- Origin: San Francisco, California, U.S.
- Genres: Raga rock, world music
- Years active: 1970–1972
- Label: Atlantic
- Past members: Zakir Hussain Aashish Khan Pranesh Khan Neil Seidel Steve Haehl Steve Leach Frank Lupica

= Shanti (band) =

World music band

Shanti was a world music band who played a fusion of Indian and rock music in the United States in the early 1970s.

The band formed in the San Francisco area in about 1970, as a collaboration between classical Indian musicians Zakir Hussain (tabla, dholak, naal), Aashish Khan (sarod), and Pranesh Khan (tabla, naal); and American rock and jazz musicians Neil Seidel (lead guitar), Steve Haehl (lead vocals, guitar), Steve Leach (bass), and Frank Lupica (drums). The stated intention at the time, according to Seidel, was to highlight the beauty of Indian music by showing it in a rock context. The word "Shanti" is a Sanskrit term meaning "inner peace", and, again according to Seidel, all the band members were adherents of Transcendental Meditation.

Produced by Richard Bock, the band's self-titled album was recorded in San Francisco and was released by Atlantic Records in 1971. The album includes both psychedelic rock songs on which "the Indian instrumentation is minimized and largely reduced to decoration", and mostly longer tracks "that integrate Western and Eastern sounds in a more cohesive manner".

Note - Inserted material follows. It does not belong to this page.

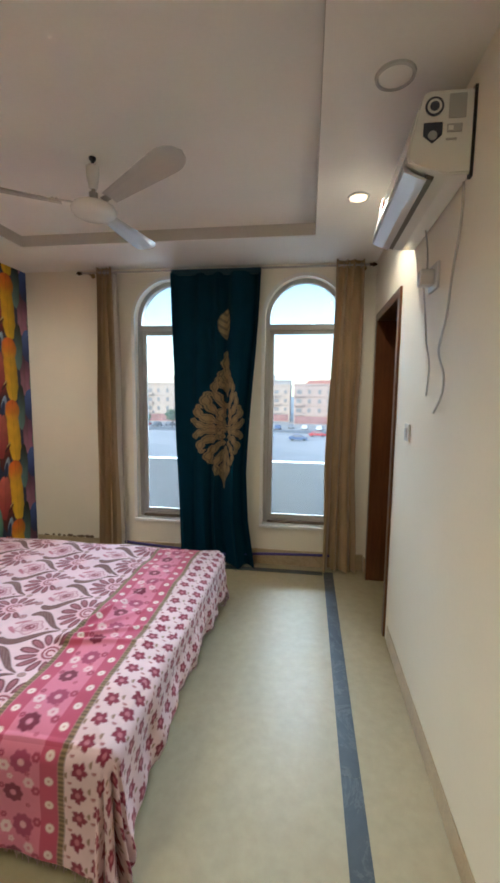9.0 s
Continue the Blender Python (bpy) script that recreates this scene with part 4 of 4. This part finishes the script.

The group was dropped by Atlantic after one album. They auditioned for Apple Records, but Ravi Shankar reportedly persuaded George Harrison not to sign them, and the band then split up. Zakir Hussain and Aashish Khan both maintained successful careers, with Hussain collaborating with both John McLaughlin and Mickey Hart on later projects. Bassist Steve Leach, later known as Steve Wold, re-emerged as a performer in the 2000s as Seasick Steve.

The band's only album, Shanti, was reissued on CD in 2015.